You want to get the n th match of a regular expression search within a string.

Solution

Sample code folder: Chapter 05\RegexMatchN

Use the Regex object to return a MatchCollection based on the regular expression. The n th match is accessed by indexing item n 1 in the collection.

Discussion

The following code finds all numbers in a sample string, returning all matches as a MatchCollection . In this example, the regular expression accesses the third match in the zero-based collection as item number 2:

Imports System.Text.RegularExpressions

	' …Later, in a method…

	Dim source As String = "This 7. string -0.02 " & _
	   "contains 003.141600 several 0.9 numbers"
	Dim parser As New Regex( _
	   "[-+]?([0-9]*\.)?[0-9]+([eE][-+]?[0-9]+)?")
	Dim sourceMatches As MatchCollection = _
	   parser.Matches(source)
	Dim result As Double = CDbl(sourceMatches(2).Value)
	MsgBox(source & vbNewLine & "The 3rd number: " & _
	   result.ToString())

Figure 5-44 shows the third number found in the string.

Figure 5-44. Using a regular expression to find the nth match in a string

See Also

Recipe 5.37 discusses the specific regular expression pattern used in this recipe.



Recipe 5.40. Compiling Regular Expressions for Speed

Problem

You want to compile a regular expression to maximize runtime speed.

Solution

Sample code folder: Chapter 05\RegexDLL

There are two steps to this solution, best described by working through an example. The first step is to run the code to create the compiled DLL file, and the second is to use the new compiled regular expression in one or more applications.

Discussion

First, run the following code one time only to compile and create a DLL file containing a regular expression, in this case using a pattern designed to find all numbers in a string:

Imports System.Text.RegularExpressions
	
	' …Later, in a method…
	
	Dim numPattern As String = _
	   "[-+]?([0-9]*\.)?[0-9]+([eE][-+]?[0-9]+)?"
	Dim wordPattern As String = "\w+"
	Dim whichNamespace As String = "NumbersRegex"
	Dim isPublic As Boolean = True

	Dim compNumbers As New RegexCompilationInfo(numPattern, _
	   RegexOptions.Compiled, "RgxNumbers", _
	   whichNamespace, isPublic)
	Dim compWords As New RegexCompilationInfo(wordPattern, _
	   RegexOptions.Compiled, "RgxWords", whichNamespace, _
	   isPublic)
	Dim compAll( ) As RegexCompilationInfo = _
	   {compNumbers, compWords}

	Dim whichAssembly As New _
	   System.Reflection.AssemblyName("RgxNumbersWords")
	Regex.CompileToAssembly(compAll, whichAssembly)

This code creates a new file named RgxNumbersWords.dll that contains the compiled regular expression.
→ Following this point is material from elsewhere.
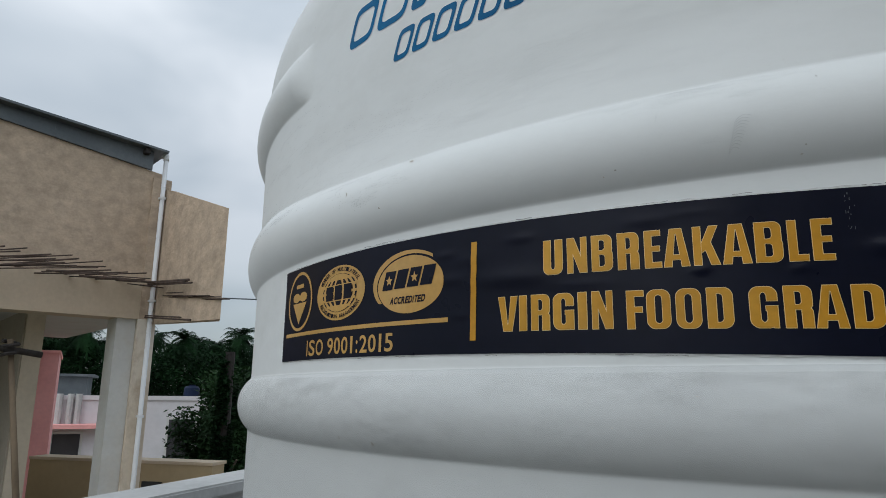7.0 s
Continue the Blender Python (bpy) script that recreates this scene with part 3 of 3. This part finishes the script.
# ---- scuffs and specks on the tank ----
def scuffs():
    rnd = random.Random(3)
    bm = bmesh.new()
    for i in range(11):
        u = i / 10
        th, z = -10.15 - 0.42 * u, 0.1580 - 0.0200 * u
        n = 6
        rows = []
        for j in range(n + 1):
            v = j / n - 0.5
            rows.append([on_tank(th + 0.62 * v * (1 - 0.35 * u), z - 0.003 * (v - 0.1) ** 2 * 4 + 0.0011 * v + e * 0.00038, 0.0006) for e in (0, 1)])
        quad_strip(rows, bm)
    part("scuff", bm, M_SCUFF, TANK, "row of fine curved scrape marks", smooth=True)
    for th, z, ln, lean in ((0.15, 0.159, 0.012, 0.07), (-13.3, 0.169, 0.009, 0.05), (-0.9, 0.157, 0.005, 0.02)):
        bm = quad_strip([[on_tank(th + lean * (k - 1) + e * 0.05, z + ln * (k - 1) / 2, 0.0006) for e in (0, 1)] for k in range(3)])
        part("scratch", bm, M_SCUFF if th > -0.5 else M_FAINT, TANK, "fine scratch")
    for th, z, w, h in ((-26.7, 0.188, 0.22, 0.0018), (-31.7, 0.172, 0.08, 0.0035), (-28.55, 0.1463, 0.07, 0.0012), (-7.6, 0.179, 0.05, 0.0006), (3.96, 0.1365, 0.11, 0.0006), (-28.9, -0.0690, 0.12, 0.0024), (-31.8, -0.0660, 0.07, 0.0022),
                        (-11.2, 0.273, 0.03, 0.0005), (-1.06, 0.328, 0.09, 0.0012), (-9.75, 0.3407, 0.06, 0.0010), (0.5, 0.157, 0.03, 0.0008), (-4.9, 0.160, 0.03, 0.0006), (-3.6, 0.130, 0.03, 0.0005), (-13.0, 0.262, 0.025, 0.0005), (7.5, 0.127, 0.03, 0.0005)):
        n = 9
        ph = rnd.random() * 6
        pts = [on_tank(th, z, 0.0007)] + [on_tank(th + 0.75 * w * math.cos(a) * (1 + 0.3 * math.sin(2 * a + ph)), z + 0.75 * h * math.sin(a) * (1 + 0.3 * math.cos(3 * a + ph)) - 0.004 * w * math.cos(a), 0.0006) for a in [i * math.tau / n for i in range(n)]]
        mesh_part("speck", pts, [(0, 1 + i, 1 + (i + 1) % n) for i in range(n)], M_SPECK, TANK, "dark speck of dirt", smooth=False)

    for th, z in (((4.23, 0.0661), (4.69, 0.0641), (0.13, 0.0515), (2.31, 0.0517), (-2.62, 0.0530), (-2.75, 0.1194))):      # shallow dents that catch the light
        n = 8
        ring_ = [(math.cos(a), math.sin(a)) for a in [i * math.tau / n for i in range(n)]]
        pts = [on_tank(th, z, 0.0004)] + [on_tank(th + 0.14 * x, z + 0.0009 * y, 0.00005) for x, y in ring_]
        mesh_part("dent", pts, [(0, 1 + i, 1 + (i + 1) % n) for i in range(n)], M_TANK, TANK, "small raised dent in the plastic", smooth=True)

    bm = bmesh.new()
    for i in range(90):
        th, z = rnd.uniform(-44, 24), rnd.uniform(-0.09, 0.44)
        w, h = rnd.uniform(0.02, 0.06), rnd.uniform(0.0002, 0.0006)
        if S_L - 1 < th < S_R + 1 and -0.01 < z < 0.125:
            continue
        bm.faces.new([bm.verts.new(on_tank(th + w * math.cos(a), z + h * math.sin(a), 0.0006)) for a in [k * math.tau / 6 for k in range(6)]])
    tagged(part("dust_speck", bm, M_DUST, TANK, "fine specks of dust"), kind="stuff")


scuffs()

# ---- plinth, terrace, parapet ----
foot = TANK_FOOT * R + ZO
plinth = tagged(obj("plinth", box((-0.85, -0.85, 0.0), (0.85, 0.85, foot), bevel=0.015), M_CONCRETE), "weathered concrete plinth under the tank", "plinth", kind="structure")
tagged(obj("terrace", box((-2.05, -6.0, -0.25), (8.0, 8.0, 0.0)), M_CONCRETE), "weathered concrete roof terrace", "terrace", kind="structure")
tagged(obj("building_wall", box((-1.95, -5.9, -7.0), (7.9, 7.9, -0.25)), M_CREAM), "cream plastered wall below the terrace", "wall", kind="structure")
parapet = thing("parapet", "grey concrete parapet with a pale coping at the terrace edge", "parapet", kind="structure", at=(-1.95, 1.0, 0.0))
part("wall", box((-2.03, -5.9, 0.0), (-1.90, 7.9, 0.868)), M_COPING, parapet)
part("coping", box((-2.08, -5.95, 0.868), (-1.86, 7.95, 0.922), bevel=0.008), M_COPING, parapet, "pale grey coping")
tagged(obj("ground", box((-900, -900, -7.3), (900, 900, -7.0)), M_GROUND), "earthy ground with low growth, reaching the horizon", "ground", kind="structure")

# Unseen walls, added to dim the tank's right side and the sticker's reflection.
shade_walls = thing("stair_head", "plain unseen walls added to shade the tank and darken the sticker's reflection", "stair head", kind="structure", at=(1.0, -4.0, 0))
part("wall", box((-1.8, -5.8, 0.0), (2.6, -5.6, 4.2)), M_ROOM, shade_walls)
part("side_wall", box((2.4, -5.598, 0.0), (2.6, 3.0, 2.8)), M_ROOM, shade_walls)

# ---- the unfinished building next door ----
CX, CY = -4.604, 4.145
DU, DD = (-0.5235, -0.8520), (0.8520, -0.5235)     # along the long wall, and out of it


def nb(u, d, z):
    return (CX + DU[0] * u + DD[0] * d, CY + DU[1] * u + DD[1] * d, z)


def nb_box(u0, u1, d0, d1, z0, z1, bm=None):
    return prism([nb(u0, d0, z0), nb(u1, d0, z0), nb(u1, d1, z0), nb(u0, d1, z0)], (0, 0, z1 - z0), bm)


NB = thing("neighbour_building", "unfinished beige rendered building with bare reinforcing bars and a white column", "building", at=(CX, CY, -7.0))
FACE = -0.06


def rough_sheet(u0, u1, z0a, z1a, z0b, z1b, d, nu, nz, amp, seed):
    """A hand-plastered face, uneven, from u0 to u1 with sloping top."""
    rows = []
    for i in range(nu + 1):
        f = i / nu
        u = u0 + (u1 - u0) * f
        lo, hi = z0a + (z0b - z0a) * f, z1a + (z1b - z1a) * f
        row = []
        for j in range(nz + 1):
            z = lo + (hi - lo) * j / nz
            row.append(nb(u, d + amp * noise.noise((u * 2.5, z * 3.5, seed)) + amp * 0.6 * noise.noise((u * 9, z * 11, seed + 3)), z))
        rows.append(row)
    return rows


# long wall above the beam: core and plastered face
def wtop(u):
    return 3.344 + 0.134 * u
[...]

The file is created in the same folder in which the executable program is located.

To use the new DLL in an application, you need to add a reference to it. Right-click on References in the Solution Explorer, click the Browse tab, find the DLL file in the folder where the application's EXE file is located, and select it to add the reference. Figure 5-45 shows the new reference in the Solution Explorer.

Figure 5-45. The DLL file named RgxNumbersWords added to the References list in the Solution Explorer

You also need to import the namespace defined in this DLL into your application. Either add an Imports command at the top of your source code or, in the Project Properties window, select the References tab, and place a checkmark next to the name of the namespace, as shown in Figure 5-46.

Figure 5-46. Importing a namespace via the Project Properties window

Once the new DLL is referenced and its object's namespace has been imported, you can use the compiled regular expression in an application. The following code uses the new RgxNumbers regular expression to count the numbers in a string:

Imports System.Text.RegularExpressions
	
	' …Later, in a method…
	Dim source As String = _
	   "Making a Pi (3.1415926) is easy as One 1 Two 2 Three 3"
	Dim parser As New RgxNumbers
	Dim totalMatches As Integer = parser.Matches(source).Count

	MsgBox(source & vbNewLine & "Number count: " & _
	   totalMatches.ToString())

Figure 5-47 shows the result of running this code to determine how many numbers are in the sample string.

Figure 5-47. Quickly counting numbers in a string using the compiled regular expression

See Also

Recipe 5.37 also discusses regular expression processing.